Crunching Numbers for Retirement Part 1
The “quick and dirty says just what I feared” conservative estimate edition.
We don’t have a lot saved for retirement yet. I’m the first to admit that. We each have an IRA (mine Roth, his not) that have not seen contributions in several years. And 4% of my spouse’s salary (with a 20% match of that 4%) goes to a 401K. The match maxes out at the 6% contribution level, which we are going to go up to…. soon. I don’t know exactly when. But anyway. I know we need to save more for retirement, but the debt reduction is the focus first. We’re both 33, and I assume plan to start taking benefits at 65. So I did some quick and dirty number crunching for my part 1 of figuring out retirement.
I did a conservative estimate using us retiring at 65, living to 90, replacing 100% of my spouse’s salary, and receiving no social security. I used two different calculators that were recommended on Free Money Finance, the ballpark estimate and Fidelity’s My Plan. I started doing FMF’s own very detailed and complex but unendingly thorough calculation and I got a little lost so I decided to try that one again another day when I’ve gotten the hang of thinking about this more. This runthrough is quick and dirty after all, for now. Surprisingly (or not so surprisingly) I got about the same estimates from both calculators. We need to save about $2 million dollars by retirement in ~32 years, and to do that we should a bit over 20% of my spouse’s salary. Maybe 20% doesn’t sound like a huge amount, but that is of his actual salary. If we are talking *take home*, it is more like 33% of my spouse and my *combined* take home after taxes and health insurance are taken out. I know the 401K is taken out pretax, and we already contribute 4% so it would “only” be 16% additional to that in total retirement contributions but… yikes. Basically the quick and dirty estimate gave me the same numbers as what I basically was assuming all along. We need to bump the 401K up to 6% to capture the full 20% match, and then just about max out the IRAs for both of us every year to be in a good place come age 65.
When I told my spouse he snickered and said “That’ll happen” and then told our son he needed to get rich to support his parents in their old age. Kidding! But still.

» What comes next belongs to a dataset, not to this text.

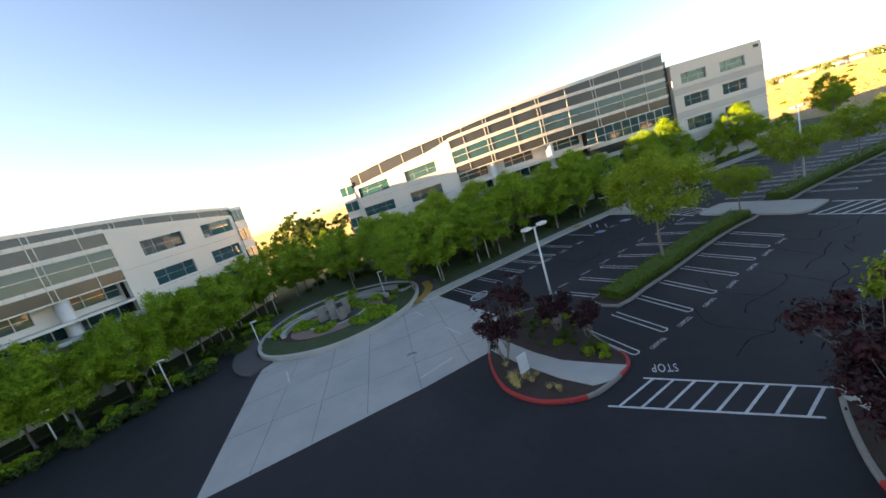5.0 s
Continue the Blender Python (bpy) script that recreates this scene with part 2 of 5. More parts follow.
def part(name, bm, mat, parent=None, label="", smooth=False):
    me = bpy.data.meshes.new(name)
    bmesh.ops.recalc_face_normals(bm, faces=bm.faces)
    bm.to_mesh(me)
    bm.free()
    me.materials.append(mat)
    if smooth:
        for p in me.polygons:
            p.use_smooth = True
    ob = new(name, me)
    ob.parent = parent
    if label:
        ob["label"] = label
    return ob


def empty(name, at=(0, 0, 0), rz=0.0):
    ob = new(name)
    ob.empty_display_size = 0.2
    ob.matrix_basis = pose(*at, 0, 0, rz)
    return ob


def add_box(bm, lo, hi, bevel=0.0):
    r = bmesh.ops.create_cube(bm, size=1.0)
    size = [hi[i] - lo[i] for i in range(3)]
    mid = [(hi[i] + lo[i]) / 2 for i in range(3)]
    for v in r["verts"]:
        v.co = Vector([v.co[i] * size[i] + mid[i] for i in range(3)])
    if bevel:
        edges = list({e for v in r["verts"] for e in v.link_edges})
        bmesh.ops.bevel(bm, geom=edges, offset=bevel, segments=2, affect="EDGES")


def box_part(name, lo, hi, mat, parent=None, bevel=0.0, label=""):
    bm = bmesh.new()
    add_box(bm, lo, hi, bevel)
    return part(name, bm, mat, parent, label)


def add_tube(bm, points, radii, sides=8, cap=True):
    """A tapered tube along points."""
    rings = []
    pts = [Vector(p) for p in points]
    for i, p in enumerate(pts):
        d = (pts[min(i + 1, len(pts) - 1)] - pts[max(i - 1, 0)]).normalized()
        q = d.to_track_quat("Z", "Y")
        rings.append([bm.verts.new(p + q @ Vector((math.cos(a) * radii[i], math.sin(a) * radii[i], 0))) for a in [2 * math.pi * k / sides for k in range(sides)]])
    for a, b in zip(rings, rings[1:]):
        for k in range(sides):
            bm.faces.new((a[k], a[(k + 1) % sides], b[(k + 1) % sides], b[k]))
    if cap:
        bm.faces.new(rings[0][::-1])
        bm.faces.new(rings[-1])


def tube_part(name, points, radii, mat, parent=None, sides=10, label=""):
    bm = bmesh.new()
    add_tube(bm, points, radii, sides)
    return part(name, bm, mat, parent, label, smooth=True)


def smooth_line(points, step=0.8, closed=False):
    """Catmull-Rom through 2D points, sampled at even steps."""
    p = [Vector((*q[:2], 0)) for q in points]
    n = len(p)
    out = []
    for i in range(n if closed else n - 1):
        a, b = p[i], p[(i + 1) % n]
        before = p[i - 1] if (i or closed) else a * 2 - b
        after = p[(i + 2) % n] if (i + 2 < n or closed) else b * 2 - a
        k = max(1, round((b - a).length / step))
        for j in range(k):
            t = j / k
            out.append(0.5 * (2 * a + (b - before) * t + (2 * before - 5 * a + 4 * b - after) * t * t + (3 * a - before - 3 * b + after) * t ** 3))
    if not closed:
        out.append(p[-1])
    return [(v.x, v.y) for v in out]


def sheet(name, outline, z, mat, parent=None, label="", depth=0.0):
    """A flat or slab polygon."""
    bm = bmesh.new()
    vs = [bm.verts.new((x, y, z)) for x, y in outline]
    f = bm.faces.new(vs)
    if f.normal.z < 0:
        f.normal_flip()
    f.normal_update()
    if depth:
        r = bmesh.ops.extrude_face_region(bm, geom=[f])
        for v in r["geom"]:
            if isinstance(v, bmesh.types.BMVert):
                v.co.z -= depth
    bmesh.ops.triangulate(bm, faces=bm.faces)
    return part(name, bm, mat, parent, label)


def ribbon(name, line, profile, mat, parent=None, closed=False, label=""):
    """Sweeps a profile of (offset to the left, height) along a 2D line."""
    n, verts, faces = len(line), [], []
    P = [Vector((*q, 0)) for q in line]
    for i in range(n):
        a = P[(i - 1) % n] if (closed or i) else P[i]
        b = P[(i + 1) % n] if (closed or i < n - 1) else P[i]
        d = (b - a).normalized()
        left = Vector((-d.y, d.x, 0))
        for o, z in profile:
            v = P[i] + left * o
            verts.append((v.x, v.y, z))
    k = len(profile)
    for i in range(n if closed else n - 1):
        j = (i + 1) % n
        for m in range(k - 1):
            faces.append((i * k + m, j * k + m, j * k + m + 1, i * k + m + 1))
    if not closed:
        faces.append(tuple(range(k)))
        faces.append(tuple(range((n - 1) * k + k - 1, (n - 1) * k - 1, -1)))
    me = bpy.data.meshes.new(name)
    me.from_pydata(verts, [], faces)
    bm = bmesh.new()
    bm.from_mesh(me)
    bpy.data.meshes.remove(me)
    return part(name, bm, mat, parent, label)


KERB = [(-0.01, -0.05), (0.0, 0.11), (0.015, 0.14), (0.04, 0.155), (0.15, 0.16), (0.15, -0.05)]
KERB_R = [(-o, z) for o, z in KERB]


def inset(line, d, closed=True):
    n, out = len(line), []
    P = [Vector((*q, 0)) for q in line]
    for i in range(n):
        a = P[(i - 1) % n] if (closed or i) else P[i]
        b = P[(i + 1) % n] if (closed or i < n - 1) else P[i]
        t = (b - a).normalized()
        out.append((P[i].x - t.y * d, P[i].y + t.x * d))
    return out


def area_sign(line):
    return sum(a[0] * b[1] - b[0] * a[1] for a, b in zip(line, line[1:] + line[:1]))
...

I know we’re behind the eight ball on this. Our Pudding Score (how you measure up compared to where you “should” be, 100 is average, lower is bad) is 39. I know we’re behind. It just seems unlimitedly daunting to catch up, and just about impossible to imagine. But we will try. Once we knock out the debt. We’ve got time on our side (somewhat) at least.

August 29th, 2007 at 6:15 pm
Very interesting – thanks for posting.
I’m just wondering why you are planning to replace 100% of your husband’s salary when clearly you can live on a lot less (assuming no debt payments).
Mike
August 29th, 2007 at 6:48 pm
Cause this was the conservative estimate
And, I honestly don’t know if we can live on (much) less than my husband’s salary. My income is what pays the debt payments, generally. A small amount of his salary too but generally my income and what we pay to debt kind of cancel each other out.
And honestly, I’m not quite sure how to decide what proportion of our current income we’d need. We’ll have lower costs in some areas (like housing) but higher costs in others (like healthcare).
So I went as conservative as I could think of. Chances are this would be overprepared vs underprepared I think.
And not really all that realistic or attainable either, so I’ll be doing other ways of looking at it as well over the next little while. But I started worst case scenario. lol
August 29th, 2007 at 11:31 pm
That makes sense, I was thinking that maybe his was the only salary but since you are paying the debts then yah, you’re right!
Don’t forget – 32 years is a long time so whatever your assumptions are now (rate of return, inflation etc), will probably not be 100% accurate. Best thing to do is put together a plan (like you’ve done), do your best and see what happens.
Mike
August 29th, 2007 at 11:45 pm
nod nod. I am planning on looking at this again… and again… and again… lol.
But not right now. Let this sit, come back in a month with more data and numbers and think about it some more from different angles.
Been trying to convince the spouse to up the 401K contribution to 5% but he wants the credit card paid off first. Since that’ll take another year maybe he’d rather retire at 66. Heh.
August 30th, 2007 at 7:23 am
hmmm that’s tough one – you’re giving away free money by not doing the full match on the 401k – on the other hand the credit card fees are also giving money away.